A Safe Exploration Strategy for Model-free Task Adaptation in Safety-constrained Grid Environments
Erfan Entezami, Mahsa Sahebdel, Dhawal Gupta
TL;DR
This work tackles safe exploration for model-free reinforcement learning in safety-constrained grid environments by introducing a two-phase framework. A pre-training phase builds a BRS-based detector (via a binary classifier) that predicts potentially unsafe states, which is then applied to new environments to trigger a predefined safe policy during exploration. The approach reduces hazardous exploration, demonstrated on MiniGrid-style tasks with moving obstacles, showing fewer collisions and improved learning efficiency compared to standard epsilon-greedy strategies. The key contribution is a practical, pre-training-guided mechanism for safe exploration that does not require prior unsafe-state distributions or learning the safe policy online, enabling safer adaptation to new tasks.
Abstract
Training a model-free reinforcement learning agent requires allowing the agent to sufficiently explore the environment to search for an optimal policy. In safety-constrained environments, utilizing unsupervised exploration or a non-optimal policy may lead the agent to undesirable states, resulting in outcomes that are potentially costly or hazardous for both the agent and the environment.

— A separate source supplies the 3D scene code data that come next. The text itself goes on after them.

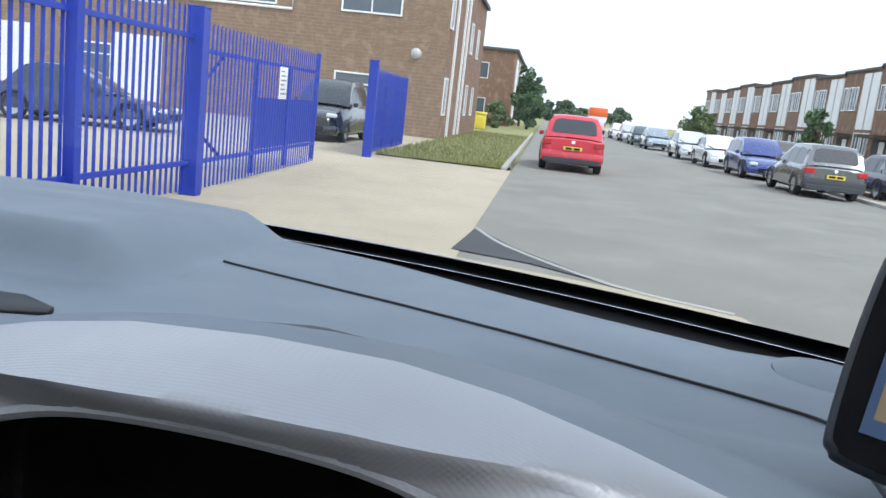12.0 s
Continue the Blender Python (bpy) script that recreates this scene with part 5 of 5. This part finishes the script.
ground_sheet("ground", [(-1500, -1500), (1500, -1500), (1500, 3000), (-1500, 3000)], -0.10, grass_soil, "rough grass ground reaching the horizon")
ground_sheet("road", [(-1.35, 8.6), (0.2, 8.1), (1.25, 7.55), (1.7, 6.0), (2.2, 2.0), (2.2, -60), (8.9, -60), (8.9, 400), (-1.35, 400)], -0.006, asphalt, "worn grey asphalt estate road", "road")
ground_sheet("pavement_far", [(8.9, -60), (14.0, -60), (14.0, 200), (8.9, 200)], 0.02, concrete, "pale concrete pavement and parking bays", "pavement")
ground_sheet("forecourt", [(-30, -30), (2.2, -30), (2.2, 2.0), (1.7, 6.0), (1.25, 7.55), (0.2, 8.1), (-1.35, 8.6), (-1.35, 21.4), (-5.0, 21.4), (-5.0, 60), (-30, 60)], 0.0, concrete, "pale concrete forecourt crossing", "pavement")
ground_sheet("parking_apron", [(-4, -6), (1.4, -6), (1.4, 1.9), (-4, 1.9)], 0.004, gravelly, "pale gravelly tarmac beside the van", "ground")
ground_sheet("tarmac_patch", [(-1.45, 9.0), (-0.6, 8.75), (0.2, 8.2), (-0.8, 9.6), (-1.33, 10.75)], 0.006, asphalt_new, "dark tarmac patch at the kerb")
ground_sheet("verge", [(-5.0, 21.4), (-1.6, 21.4), (-1.6, 120), (-5.0, 120)], 0.03, grass_soil, "dry mown grass verge", "grass")
ground_sheet("front_lawn", [(14.0, -40), (18.5, -40), (18.5, 120), (14.0, 120)], 0.03, grass_soil, "strip of lawn before the terrace", "grass")
kb = bmesh.new()
for k in range(44):
    box(kb, -1.62, -1.48, 21.4 + 0.92 * k, 22.3 + 0.92 * k, -0.1, 0.075, 0.01, 1)
ob = part("kerb_near", kb, kerbstone)
ob.matrix_basis = ROAD
tagged(ob, "grey concrete kerb along the grass verge", "kerb", kind="structure")
kb = bmesh.new()
for k in range(90):
    box(kb, 8.85, 8.99, 2 + 0.92 * k, 2.9 + 0.92 * k, -0.1, 0.10, 0.01, 1)
ob = part("kerb_far", kb, kerbstone)
ob.matrix_basis = ROAD
tagged(ob, "grey concrete kerb across the road", "kerb", kind="structure")
flush = tube([(-1.33, 10.7, 0.004), (-0.85, 9.55, 0.004), (0.2, 8.17, 0.004), (1.2, 7.6, 0.004)], 0.03, 6, smooth=4, flat=0.5)
ob = part("dropped_kerb", flush, kerbstone)
ob.matrix_basis = ROAD
tagged(ob, "pale dropped kerb edging", "kerb", kind="structure")

# grass blades on the verge
rnd = random.Random(5)
verts, faces = [], []
for k in range(9000):
    a, b = rnd.uniform(-4.95, -1.65), 21.4 + 30 * rnd.random() ** 1.6
    h = rnd.uniform(0.04, 0.13) * (1.3 if a < -4.2 else 1)
    t = rnd.uniform(0, 6.28)
    c, s = math.cos(t) * 0.02, math.sin(t) * 0.02
    n = len(verts)
    verts += [(a - c, b - s, 0.03), (a + c, b + s, 0.03), (a + rnd.uniform(-0.04, 0.04), b + rnd.uniform(-0.04, 0.04), 0.03 + h)]
    faces.append((n, n + 1, n + 2))
me = bpy.data.meshes.new("grass_blades")
me.from_pydata(verts, [], faces)
ob = link_mesh("grass_blades", me, surface("grass_blade", (0.27, 0.29, 0.09), 0.8, vary=0.4, vary_scale=1.5, tint=(0.38, 0.34, 0.16)), None)
ob.matrix_basis = ROAD
tagged(ob, "dry green and yellow grass blades", "grass", kind="stuff")

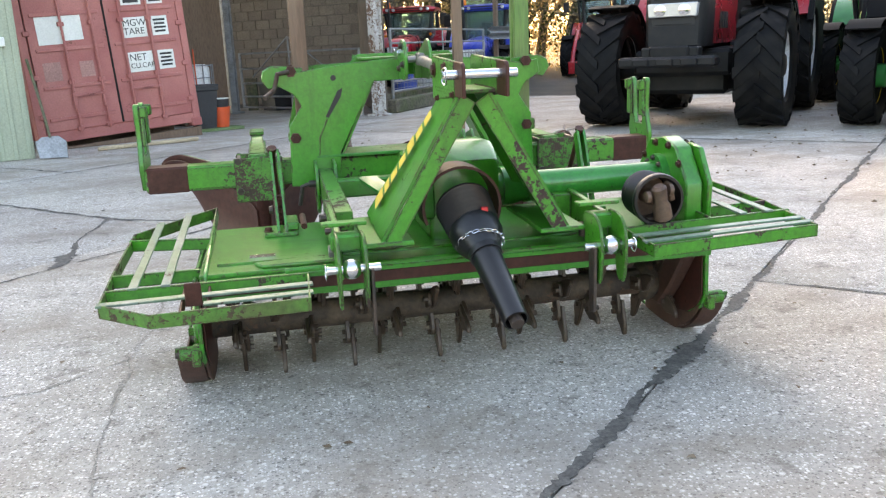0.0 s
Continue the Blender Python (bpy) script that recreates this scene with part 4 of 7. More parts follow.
# ridging bodies on their beams
def ridger(cx, inner):
    X = lambda dx: cx + dx
    bm = B()
    box(bm, (cx, 1.78, 0.675), (0.085, 0.62, 0.10), 0.008)
    beam = part("ridger_beam", bm, GREEN_CHIP, tiller, "worn green beam")
    bm = B()
    prism(bm, [(2.21, 0.775), (2.04, 0.757), (1.96, 0.74), (1.80, 0.628), (1.90, 0.622), (2.105, 0.51), (2.32, 0.53), (2.322, 0.60)], "x", cx - 0.030, cx + 0.030, 0.004)
    box(bm, (cx, 2.12, 0.765), (0.075, 0.17, 0.02), 0.005, Matrix.Translation((0, 0, 0)))
    lg = part("leg_plate", bm, GREEN_WORN, beam, "flaking green leg plate")
    bolt(lg, (cx - 0.030, 2.185, 0.649), (-1, 0, 0), 0.020, 0.016)
    bolt(lg, (cx + 0.030, 2.185, 0.649), (1, 0, 0), 0.020, 0.016)
    bm = B()
    box(bm, (cx + 0.005, 1.525, 0.625), (0.20, 0.014, 0.205), 0.006)
    part("rear_clamp", bm, GREEN_WORN, beam)
    bm = B()
    box(bm, (cx + 0.005, 1.365, 0.625), (0.22, 0.014, 0.205), 0.006)
    cl = part("toolbar_clamp", bm, GREEN_WORN, beam, "speckled green clamp plate")
    for dx in (-0.085, 0.095):
        for z in (0.715, 0.575):
            bm = B()
            cyl(bm, (cx + dx, 1.345, z), (cx + dx, 1.56, z), 0.010, seg=8)
            lathe(bm, [(0.017, 0), (0.017, 0.014)], (cx + dx, 1.345, z), (0, 1, 0), 6)
            lathe(bm, [(0.017, 0), (0.017, 0.014)], (cx + dx, 1.535, z), (0, 1, 0), 6)
            part("clamp_bolt", bm, DARK_STEEL, cl)
    bm = B()
    prism(bm, [(2.10, 0.56), (2.30, 0.56), (2.36, 0.30), (2.34, 0.05), (2.14, 0.04), (2.12, 0.30)], "x", cx - 0.022, cx + 0.022, 0.004)
    part("frog", bm, BROWN, beam, "brown frog behind the mouldboards")
    bm = B()
    prism(bm, [(2.16, 0.06), (2.17, -0.018), (2.28, -0.030), (2.32, -0.026), (2.32, 0.03)], "x", cx - 0.030, cx + 0.030, 0.006)
    part("landside", bm, BROWN, beam)

    def smooth(tab, n=200, k=12):
        """A table of (place, value) rows as a softly rounded curve."""
        x = np.linspace(0, 1, n)
        y = np.interp(x, [a for a, _ in tab], [b for _, b in tab])
        pad = np.concatenate((2 * y[0] - y[k:0:-1], y, 2 * y[-1] - y[-2:-k - 2:-1]))
        y = np.convolve(pad, np.ones(2 * k + 1) / (2 * k + 1), "valid")
        return lambda u: float(np.interp(u, x, y))

    LOW = smooth([(0, 0.020), (0.20, 0.022), (0.48, 0.115), (0.75, 0.252), (0.90, 0.335), (0.97, 0.395), (1, 0.445)], k=6)
    HIGH = smooth([(0, 0.45), (0.08, 0.475), (0.25, 0.533), (0.55, 0.592), (0.78, 0.612), (0.90, 0.585), (0.97, 0.535), (1, 0.49)], k=6)
    NOSE = smooth([(0, 1.955), (0.25, 2.07), (0.45, 2.105), (0.8, 2.06), (1, 2.005)])

    bm = B()

    def shin(u, v):
        return (cx + (2 * u - 1) * 0.036, NOSE(v) - 0.016 + 0.020 * (2 * u - 1) ** 2, 0.020 + 0.43 * v)

    sheet(bm, shin, 6, 14, 0.006)
    part("shin", bm, BROWN, beam, "brown shin that joins the mouldboards")
    for side in (-1, 1):
        def wing(u, v, side=side):
            lo, hi = LOW(u), HIGH(u)
            z = lo + (hi - lo) * v
            yf = NOSE(v)
            y = yf + (2.785 - yf) * u
            s = 0.022 + 0.60 * (u ** 1.18) * (0.70 + 0.30 * v) + 0.03 * (1 - v) ** 2 * math.sin(math.pi * min(1.0, u * 1.1 + 0.02))
            return (cx + side * s, y, z)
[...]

In this paper, we introduce a new exploration framework for navigating the grid environments that enables model-free agents to interact with the environment while adhering to safety constraints. Our framework includes a pre-training phase, during which the agent learns to identify potentially unsafe states based on both observable features and specified safety constraints in the environment. Subsequently, a binary classification model is trained to predict those unsafe states in new environments that exhibit similar dynamics. This trained classifier empowers model-free agents to determine situations in which employing random exploration or a suboptimal policy may pose safety risks, in which case our framework prompts the agent to follow a predefined safe policy to mitigate the potential for hazardous consequences. We evaluated our framework on three randomly generated grid environments and demonstrated how model-free agents can safely adapt to new tasks and learn optimal policies for new environments. Our results indicate that by defining an appropriate safe policy and utilizing a well-trained model to detect unsafe states, our framework enables a model-free agent to adapt to new tasks and environments with significantly fewer safety violations.